Arkade: k-Nearest Neighbor Search With Non-Euclidean Distances using GPU Ray Tracing
Durga Mandarapu, Vani Nagarajan, Artem Pelenitsyn, Milind Kulkarni
TL;DR
Arkade introduces two general reductions, Filter-Refine (FR) and Monotone Transformation (MT), to enable kNN queries with non-Euclidean distances to be accelerated on GPU ray-tracing (RT) cores, which traditionally optimize Euclidean metrics. FR decouples the search into a radius-based filtering step and a refinement step, mapping the process to RT-core BVH traversal and shader-based distance calculations for general $D$, with correctness guarantees. MT handles distance functions whose geometry is not readily represented by RT objects by applying monotone transformations to preserve distance order, enabling an $L^2$-based RT search on transformed data (e.g., cosine distance via normalization). Empirical results on a RTX 4060 Ti show substantial speedups (up to hundreds of times faster) over state-of-the-art baselines for several distances and datasets, while analyses highlight factors like BVH quality, ray-AABB intersections, and dataset distribution as key performance drivers.
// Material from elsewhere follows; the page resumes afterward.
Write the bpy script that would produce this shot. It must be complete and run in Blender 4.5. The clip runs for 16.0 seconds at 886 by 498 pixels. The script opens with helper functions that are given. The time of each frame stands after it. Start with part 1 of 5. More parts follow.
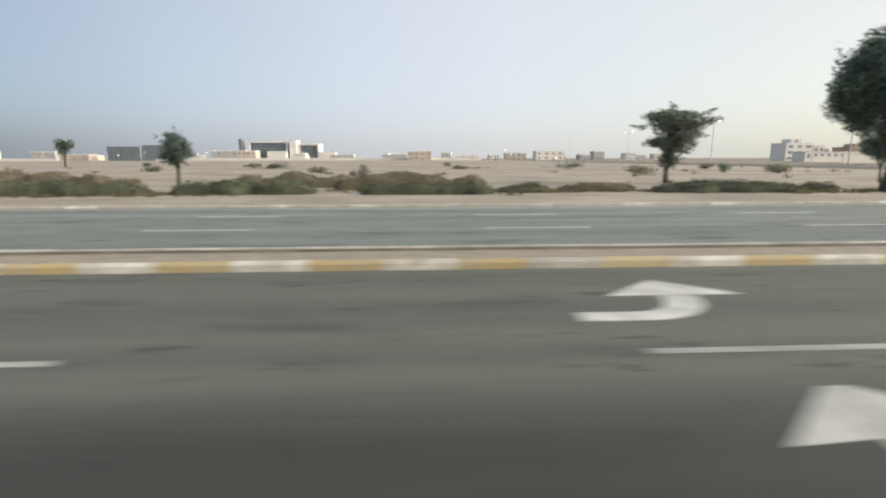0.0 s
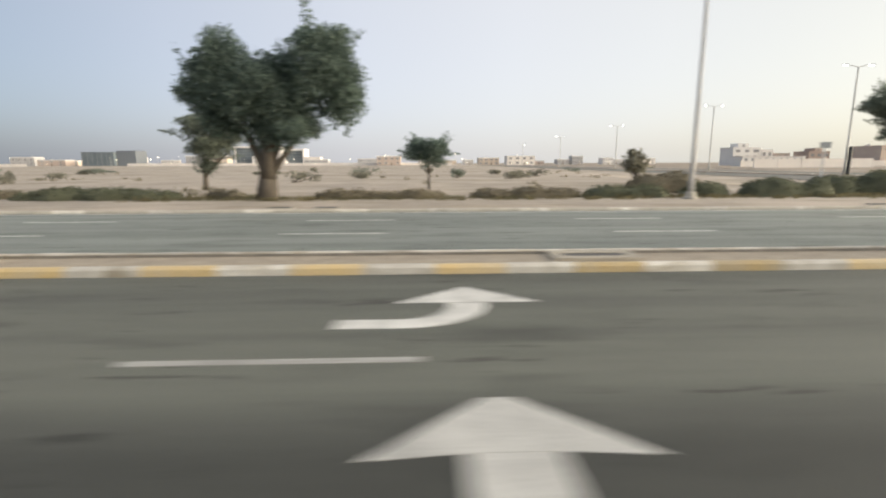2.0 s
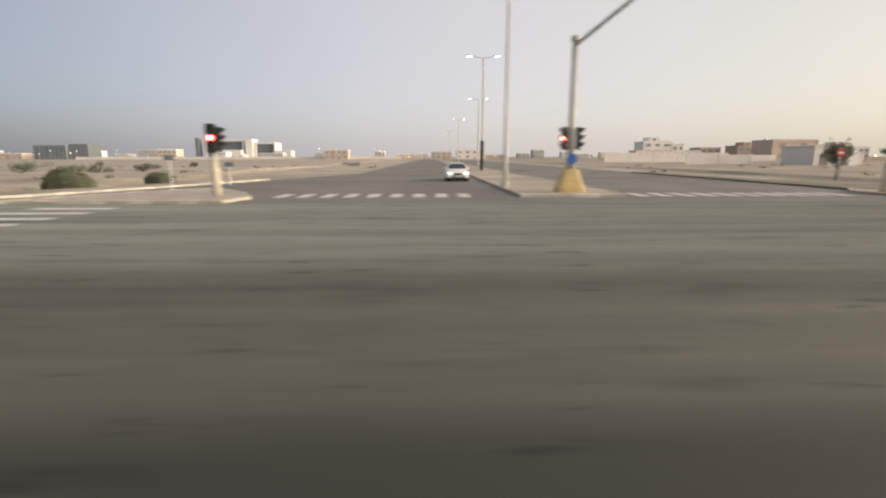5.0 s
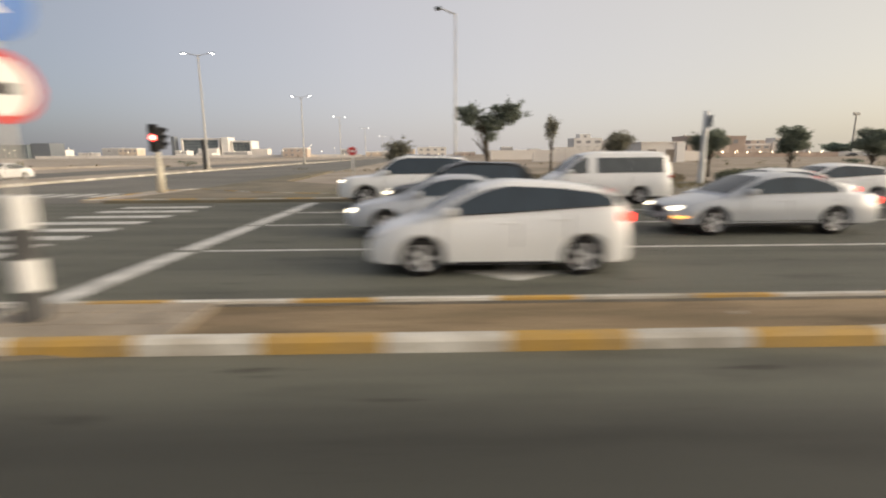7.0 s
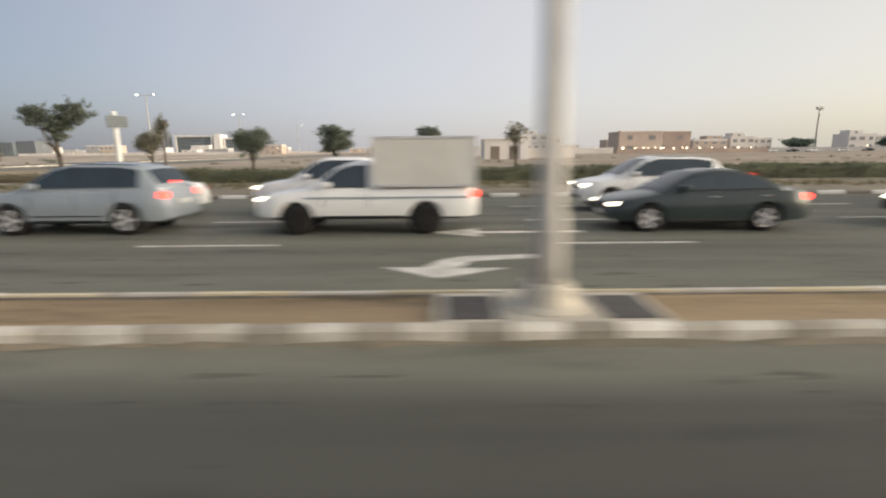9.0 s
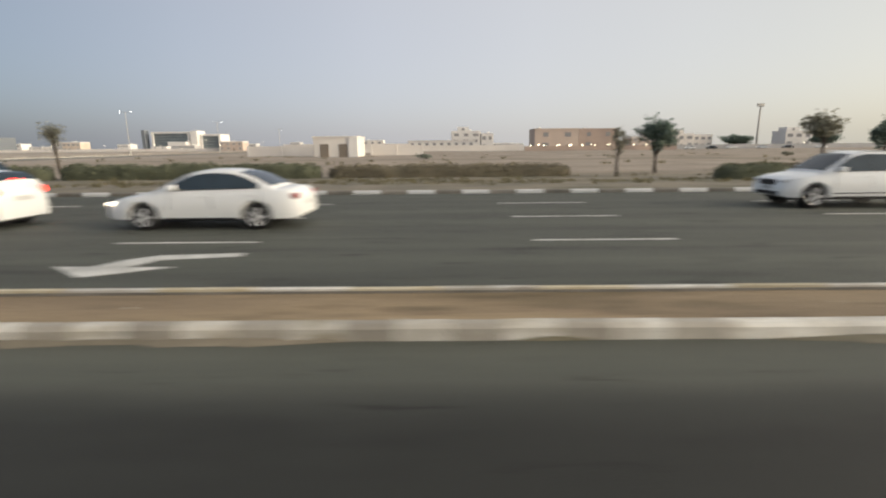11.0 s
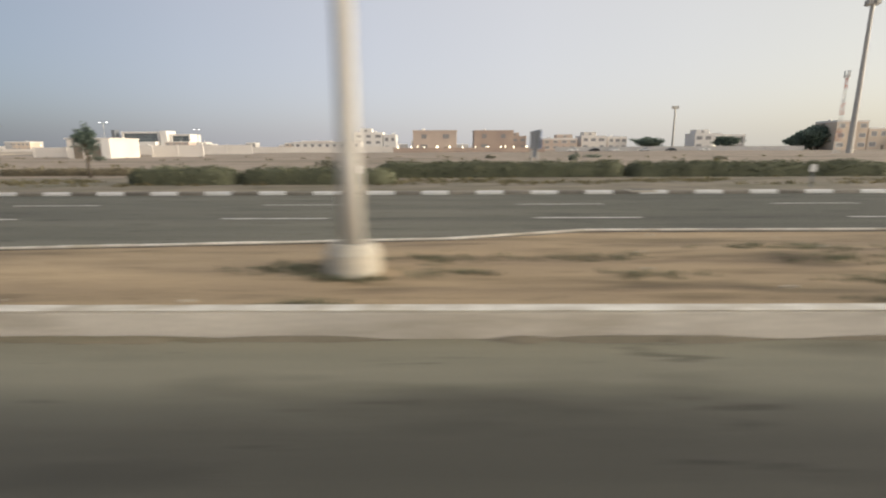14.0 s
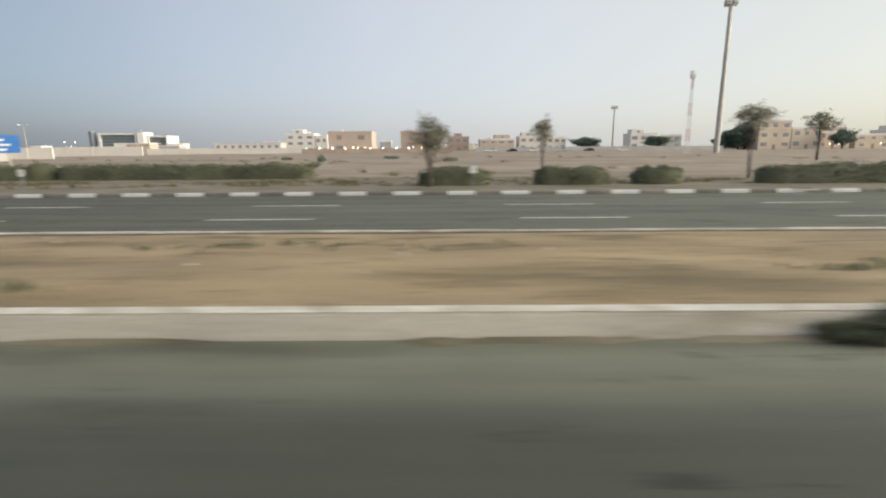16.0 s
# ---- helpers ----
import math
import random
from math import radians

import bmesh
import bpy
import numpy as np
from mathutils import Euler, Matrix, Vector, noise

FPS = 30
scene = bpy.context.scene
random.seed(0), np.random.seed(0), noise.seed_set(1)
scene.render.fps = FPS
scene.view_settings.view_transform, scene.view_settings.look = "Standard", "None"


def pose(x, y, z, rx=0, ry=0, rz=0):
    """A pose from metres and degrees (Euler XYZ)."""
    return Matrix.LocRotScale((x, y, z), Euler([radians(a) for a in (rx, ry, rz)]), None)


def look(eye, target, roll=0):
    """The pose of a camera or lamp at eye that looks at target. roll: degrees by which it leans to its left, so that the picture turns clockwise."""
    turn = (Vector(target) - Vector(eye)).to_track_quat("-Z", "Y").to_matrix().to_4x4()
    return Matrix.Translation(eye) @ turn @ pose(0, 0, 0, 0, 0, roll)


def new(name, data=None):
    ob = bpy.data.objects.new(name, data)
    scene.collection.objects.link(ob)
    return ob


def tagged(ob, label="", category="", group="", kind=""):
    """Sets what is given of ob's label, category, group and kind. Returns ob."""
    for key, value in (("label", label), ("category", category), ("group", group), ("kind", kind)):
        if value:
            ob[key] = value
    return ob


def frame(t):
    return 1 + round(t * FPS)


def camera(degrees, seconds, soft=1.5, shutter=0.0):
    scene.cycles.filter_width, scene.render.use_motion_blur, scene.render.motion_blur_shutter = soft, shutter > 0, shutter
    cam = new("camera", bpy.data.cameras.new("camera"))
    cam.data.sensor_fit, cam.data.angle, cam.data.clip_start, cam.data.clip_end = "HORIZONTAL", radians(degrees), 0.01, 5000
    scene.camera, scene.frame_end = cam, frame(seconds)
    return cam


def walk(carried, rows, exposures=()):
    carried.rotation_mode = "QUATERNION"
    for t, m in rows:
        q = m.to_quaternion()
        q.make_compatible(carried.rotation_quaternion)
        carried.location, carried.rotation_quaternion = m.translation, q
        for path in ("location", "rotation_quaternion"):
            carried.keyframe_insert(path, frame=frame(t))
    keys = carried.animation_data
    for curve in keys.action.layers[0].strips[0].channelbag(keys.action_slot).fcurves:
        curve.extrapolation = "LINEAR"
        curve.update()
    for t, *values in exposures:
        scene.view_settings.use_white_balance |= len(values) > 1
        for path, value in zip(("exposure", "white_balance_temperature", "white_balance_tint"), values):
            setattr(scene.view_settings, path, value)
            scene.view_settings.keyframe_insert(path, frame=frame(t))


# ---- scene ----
# ---- camera and its way: the side window of a moving van, looking across the road ----
cam = camera(84.2, 16.0, soft=2.1, shutter=0.46)
# seconds, metres along the road, metres across, turn to the right, tilt down, lean to the right
ROWS = (
    (0.0, 0.00, 0.01, 2.84, 10.49, 0.09),
    (0.5, 8.69, -0.02, 2.84, 10.27, 0.19),
    (1.0, 17.11, -0.03, 2.54, 10.20, 0.33),
    (1.5, 25.76, -0.05, 2.33, 10.22, 0.19),
    (2.0, 34.50, -0.03, 2.06, 9.94, 0.17),
    (2.5, 43.31, -0.00, 1.59, 10.27, 0.26),
    (3.0, 52.07, 0.02, 1.26, 10.29, 0.38),
    (3.5, 60.48, 0.04, 0.97, 10.47, 0.39),
    (4.0, 69.12, 0.04, 1.07, 10.62, 0.42),
    (4.2, 72.68, 0.05, 1.06, 10.69, 0.25),
    (6.3, 111.94, 0.05, 1.88, 10.55, 0.19),
    (6.5, 115.70, 0.05, 1.60, 10.73, 0.18),
    (7.0, 125.12, 0.05, 1.34, 10.94, 0.35),
    (7.5, 134.54, 0.04, 1.22, 10.96, 0.20),
    (8.0, 143.41, 0.01, 0.59, 11.09, 0.41),
    (8.5, 152.24, -0.05, -0.10, 11.34, 0.60),
    (9.0, 161.26, -0.06, -0.22, 11.37, 0.51),
    (9.5, 170.38, -0.04, -0.31, 11.49, 0.36),
    (10.0, 179.44, -0.04, -0.38, 11.57, 0.58),
    (10.2, 183.06, -0.04, -0.14, 11.81, 0.53),
    (12.3, 219.99, -0.03, -0.77, 11.67, 0.52),
    (12.5, 223.59, -0.03, -0.84, 11.65, 0.53),
    (13.0, 232.62, -0.02, -0.79, 11.58, 0.44),
    (13.5, 241.45, -0.02, -0.60, 11.58, 0.31),
    (14.0, 249.92, -0.00, -0.52, 11.69, 0.27),
    (14.5, 258.72, 0.03, -0.60, 11.77, 0.26),
    (15.0, 267.63, 0.03, -0.77, 11.75, 0.36),
    (15.5, 276.68, 0.03, -0.76, 11.66, 0.34),
    (16.0, 285.82, 0.03, -0.53, 11.66, 0.46),
)
walk(cam, [(t, pose(x, y, 1.955, 90 - tilt, 0, -turn) @ pose(0, 0, 0, 0, 0, -lean)) for t, x, y, turn, tilt, lean in ROWS],
     exposures=((0.0, 1.13, 6700, 4), (1.5, 1.21, 6900, 6), (3.0, 1.19, 7050, 7), (4.2, 1.05, 7200, 8), (6.3, 0.87, 7700, 14), (7.0, 0.83, 7450, 10), (8.0, 0.86, 7200, 8), (8.5, 0.98, 7200, 9), (10.2, 0.90, 7000, 7), (12.5, 0.86, 7000, 7), (13.5, 0.95, 7100, 8), (15.0, 0.87, 7000, 7), (16.0, 1.03, 6850, 4)))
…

The work broadens the applicability of RT-core acceleration to low-dimensional, non-Euclidean kNN tasks and offers practical strategies for choosing distances and radii in real-world settings.
Abstract
High-performance implementations of $k$-Nearest Neighbor Search ($k$NN) in low dimensions use tree-based data structures. Tree algorithms are hard to parallelize on GPUs due to their irregularity. However, newer Nvidia GPUs offer hardware support for tree operations through ray-tracing cores. Recent works have proposed using RT cores to implement $k$NN search, but they all have a hardware-imposed constraint on the distance metric used in the search -- the Euclidean distance. We propose and implement two reductions to support $k$NN for a broad range of distances other than the Euclidean distance: Arkade Filter-Refine and Arkade Monotone Transformation, each of which allows non-Euclidean distance-based nearest neighbor queries to be performed in terms of the Euclidean distance. With our reductions, we observe that $k$NN search time speedups range between $1.6$x-$200$x and $1.3$x-$33.1$x over various state-of-the-art GPU shader core and RT core baselines, respectively. In evaluation, we provide several insights on RT architectures' ability to efficiently build and traverse the tree by analyzing the $k$NN search time trends.